UPS reported a Q2 decline in package volume and earnings, with revenue down 2.7% to $21.2 billion and adjusted EPS falling 13.4% to $1.55, primarily driven by the strategic reduction of low-margin Amazon volume and significant impacts from international tariffs, particularly a 35% drop on the profitable China-U.S. trade lane. Despite slightly exceeding Wall Street expectations, the stock dropped 10% as the company continues its network optimization, including closing 74 facilities and eliminating 9,500 jobs, aiming for $3.5 billion in savings this year. Management anticipates an accelerated Amazon volume reduction and abstained from providing future guidance due to ongoing macroeconomic and strategic uncertainties.

Analysis

United Parcel Service's second-quarter results reveal a company navigating a complex strategic pivot amidst significant external pressures.

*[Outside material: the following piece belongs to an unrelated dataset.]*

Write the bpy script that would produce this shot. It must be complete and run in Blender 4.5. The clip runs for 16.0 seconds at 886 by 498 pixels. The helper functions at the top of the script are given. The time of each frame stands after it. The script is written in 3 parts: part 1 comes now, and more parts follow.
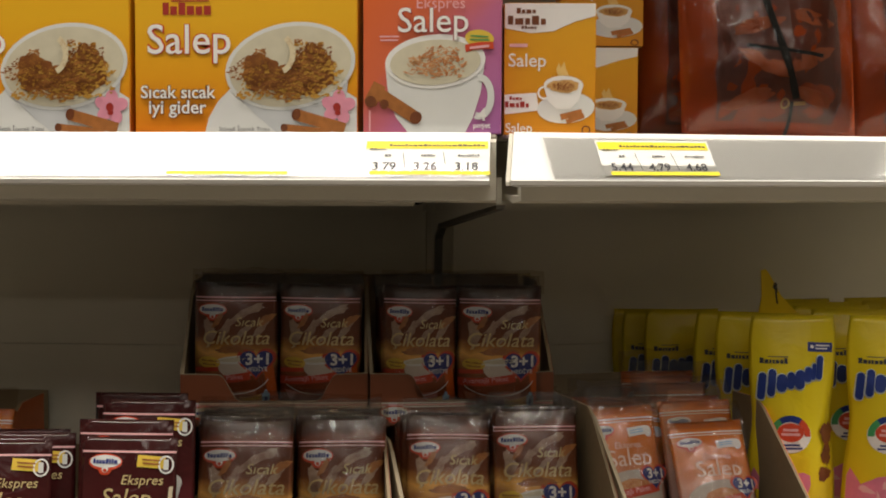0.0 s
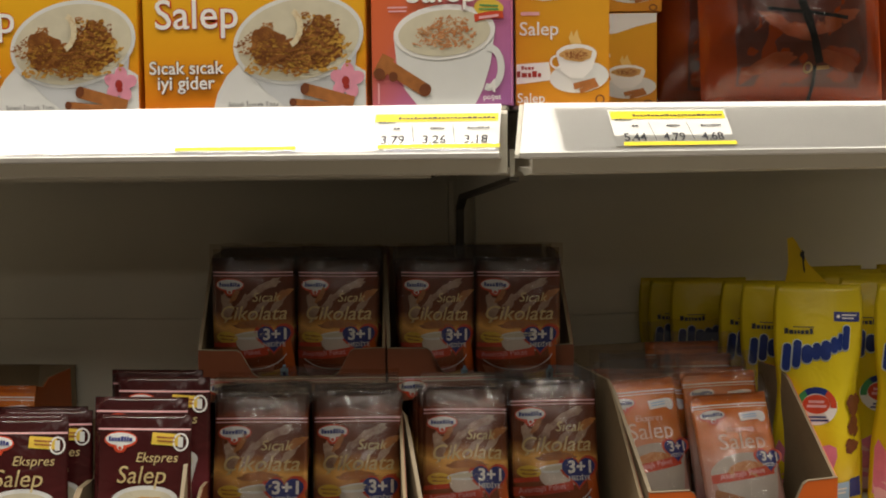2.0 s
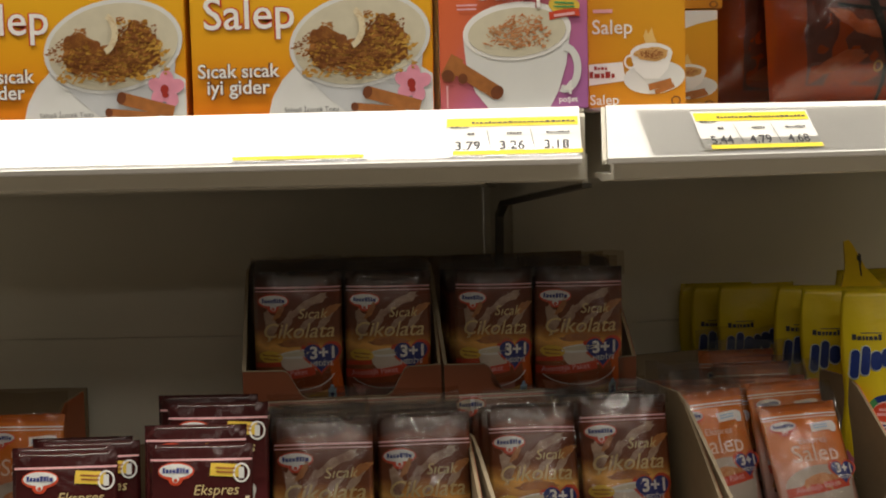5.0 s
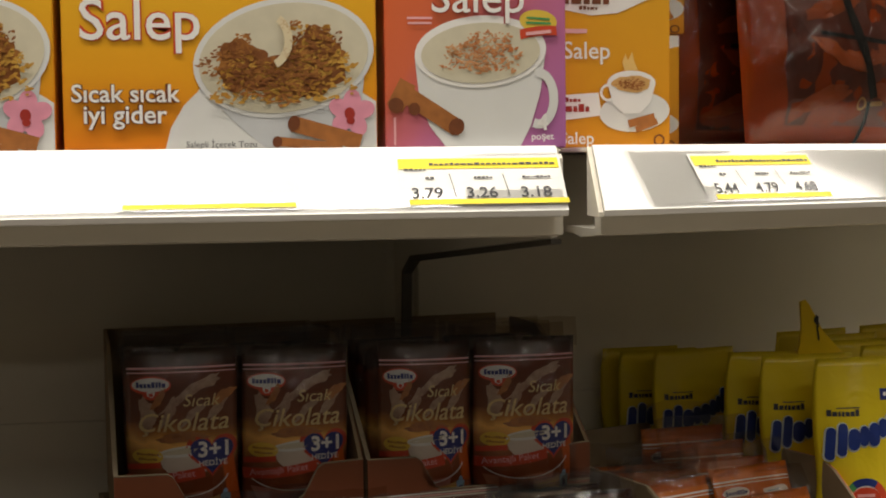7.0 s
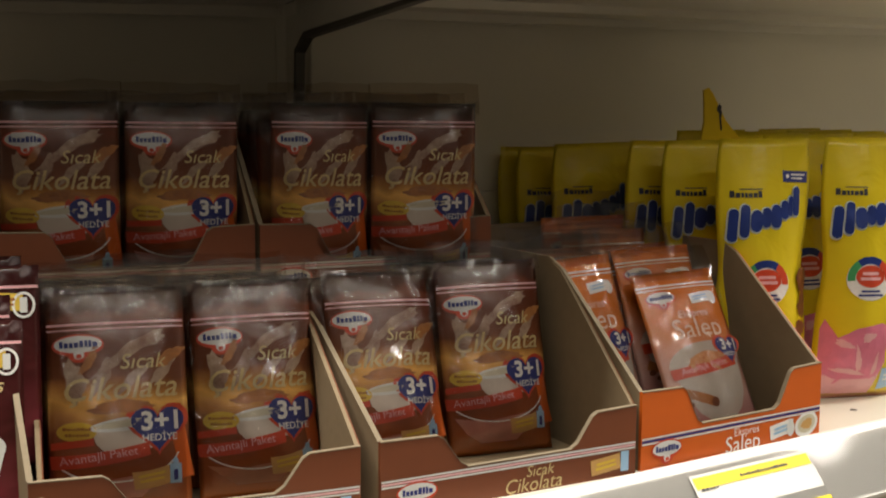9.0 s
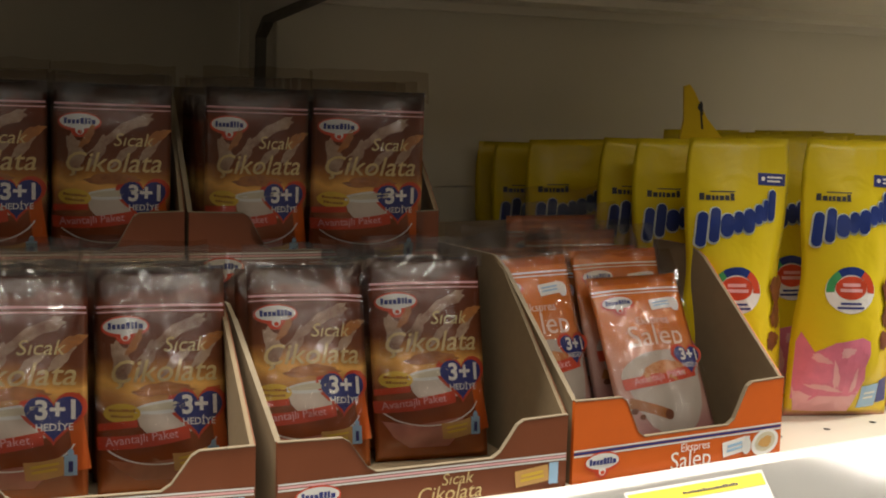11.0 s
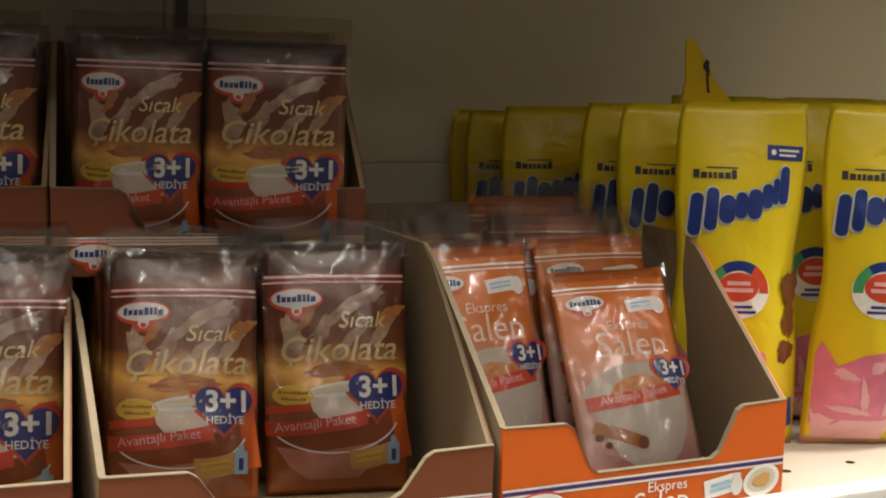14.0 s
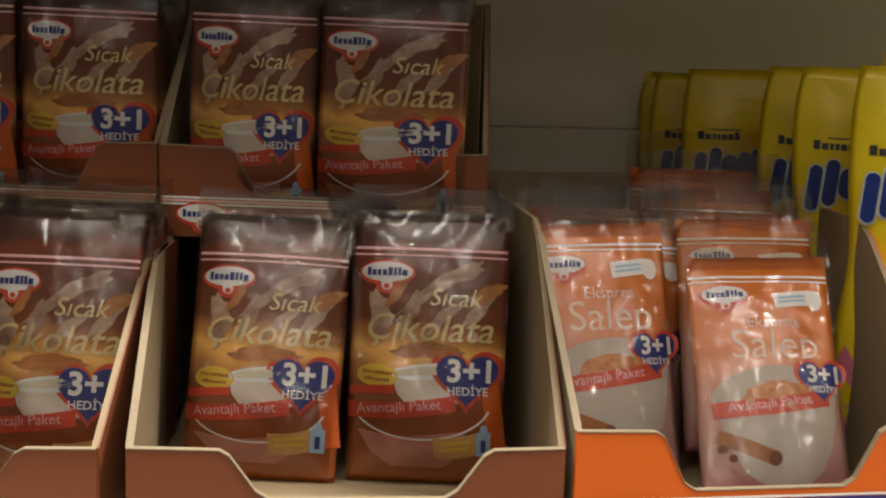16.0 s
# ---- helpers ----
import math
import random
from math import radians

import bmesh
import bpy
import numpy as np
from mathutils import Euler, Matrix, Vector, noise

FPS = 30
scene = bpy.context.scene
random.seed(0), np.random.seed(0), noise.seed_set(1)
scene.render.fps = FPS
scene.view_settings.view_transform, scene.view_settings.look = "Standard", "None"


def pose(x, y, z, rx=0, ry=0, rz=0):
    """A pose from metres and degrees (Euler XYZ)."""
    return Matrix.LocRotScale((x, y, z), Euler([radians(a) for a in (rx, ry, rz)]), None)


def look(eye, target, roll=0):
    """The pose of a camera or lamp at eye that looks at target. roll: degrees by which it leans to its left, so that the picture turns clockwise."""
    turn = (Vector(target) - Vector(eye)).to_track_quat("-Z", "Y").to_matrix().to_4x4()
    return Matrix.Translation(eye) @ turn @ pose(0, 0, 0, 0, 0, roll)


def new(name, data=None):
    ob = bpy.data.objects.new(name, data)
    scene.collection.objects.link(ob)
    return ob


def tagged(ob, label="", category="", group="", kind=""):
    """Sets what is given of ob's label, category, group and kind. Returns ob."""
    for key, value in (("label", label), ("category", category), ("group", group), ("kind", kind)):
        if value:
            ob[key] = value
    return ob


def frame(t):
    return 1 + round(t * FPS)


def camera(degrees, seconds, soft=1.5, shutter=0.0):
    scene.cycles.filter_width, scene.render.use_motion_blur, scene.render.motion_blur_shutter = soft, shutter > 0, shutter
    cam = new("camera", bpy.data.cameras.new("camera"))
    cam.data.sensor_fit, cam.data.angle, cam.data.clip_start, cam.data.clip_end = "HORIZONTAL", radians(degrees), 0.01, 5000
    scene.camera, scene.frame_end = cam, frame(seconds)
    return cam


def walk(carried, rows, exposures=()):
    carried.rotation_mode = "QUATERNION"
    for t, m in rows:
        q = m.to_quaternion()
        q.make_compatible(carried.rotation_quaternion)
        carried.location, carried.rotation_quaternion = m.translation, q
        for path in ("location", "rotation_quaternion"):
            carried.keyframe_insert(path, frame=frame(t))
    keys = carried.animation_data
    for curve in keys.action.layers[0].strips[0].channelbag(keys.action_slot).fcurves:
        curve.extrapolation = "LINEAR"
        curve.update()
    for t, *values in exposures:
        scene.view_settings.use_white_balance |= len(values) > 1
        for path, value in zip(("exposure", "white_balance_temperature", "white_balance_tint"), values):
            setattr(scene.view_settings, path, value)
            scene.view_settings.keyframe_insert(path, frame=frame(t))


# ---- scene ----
cam = camera(36.7, 16.0, soft=1.9, shutter=0.35)
PATH = [
    (0, (0.025, -0.972, 1.323), (-0.103, 1.021, 1.214), 0.2),
    (0.5, (0.031, -0.958, 1.325), (-0.128, 1.032, 1.209), 0.3),
    (1, (0.036, -0.96, 1.332), (-0.144, 1.027, 1.195), -0.1),
    (1.5, (0.05, -0.953, 1.328), (-0.15, 1.031, 1.174), -0.4),
    (2, (0.059, -0.956, 1.332), (-0.159, 1.024, 1.164), -0.7),
    (2.5, (0.057, -0.956, 1.326), (-0.167, 1.024, 1.157), -0.8),
    (3, (0.045, -0.948, 1.326), (-0.166, 1.033, 1.15), -1.1),
    (3.5, (0.024, -0.958, 1.343), (-0.168, 1.023, 1.148), -1.5),
    (4, (-0.015, -0.953, 1.336), (-0.156, 1.033, 1.145), -1.4),
    (4.2, (-0.034, -0.952, 1.335), (-0.154, 1.035, 1.147), -1.5),
    (6.3, (-0.091, -0.773, 1.349), (-0.043, 1.221, 1.197), 0.9),
    (6.5, (-0.12, -0.753, 1.35), (0.009, 1.237, 1.191), 0.3),
    (7, (-0.175, -0.722, 1.344), (0.124, 1.252, 1.22), -0.7),
    (7.5, (-0.208, -0.717, 1.305), (0.216, 1.235, 1.212), -0.6),
    (8, (-0.205, -0.718, 1.284), (0.273, 1.218, 1.125), -0.5),
    (8.5, (-0.191, -0.711, 1.268), (0.285, 1.22, 1.052), -0.0),
    (9, (-0.182, -0.69, 1.249), (0.292, 1.237, 0.997), 0.3),
    (9.2, (-0.177, -0.683, 1.25), (0.295, 1.241, 0.974), 0.6),
    (11.3, (-0.062, -0.674, 1.242), (0.225, 1.289, 0.991), 1.7),
    (11.5, (-0.042, -0.681, 1.248), (0.199, 1.287, 0.987), 1.7),
    (12, (0.001, -0.689, 1.256), (0.155, 1.287, 0.99), 2.2),
    (12.5, (0.023, -0.667, 1.263), (0.14, 1.31, 0.981), 2.0),
    (13, (0.033, -0.617, 1.266), (0.144, 1.358, 0.969), 1.8),
    (13.5, (0.021, -0.571, 1.249), (0.176, 1.401, 0.956), 2.1),
    (14, (0.024, -0.545, 1.227), (0.207, 1.428, 0.95), 1.6),
    (14.5, (0.061, -0.52, 1.222), (0.165, 1.453, 0.909), 1.7),
    (15, (0.12, -0.505, 1.226), (-0.012, 1.459, 0.871), 1.8),
    (15.5, (0.141, -0.5, 1.22), (-0.14, 1.451, 0.879), 1.7),
    (16, (0.137, -0.486, 1.228), (-0.221, 1.451, 0.878), 1.9),
]
walk(cam, [(t, look(eye, target, roll)) for t, eye, target, roll in PATH],
     [(0, 0.2), (4.2, 0.2), (7.0, 0.15), (8.0, 0.33), (9.0, 0.5), (11.5, 0.65), (12.5, 0.62), (14, 0.84), (16, 0.98)])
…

Revenue declined 2.7% to $21.2 billion and adjusted EPS fell 13.4% to $1.55, triggering a 10% stock drop despite narrowly beating analyst estimates. The performance was primarily impacted by two factors: a deliberate reduction in low-margin Amazon business, which drove domestic average daily volume down 7.3%, and a sharp 35% drop in volume on the profitable China-U.S. trade lane due to escalating tariffs. While the strategic shift away from Amazon is beginning to improve the business mix—evidenced by a 1.4% rise in non-Amazon air volume from high-tech and healthcare clients—the transition is proving costly. Higher-than-anticipated delivery expenses of $85 million and slower-than-expected employee attrition from its network optimization plan have weighed on profitability, partially offsetting a 5.5% gain in revenue per piece. Management's decision to withhold full-year guidance, citing macroeconomic uncertainty and the unpredictable effects of its internal restructuring, signals a period of low visibility and heightened risk.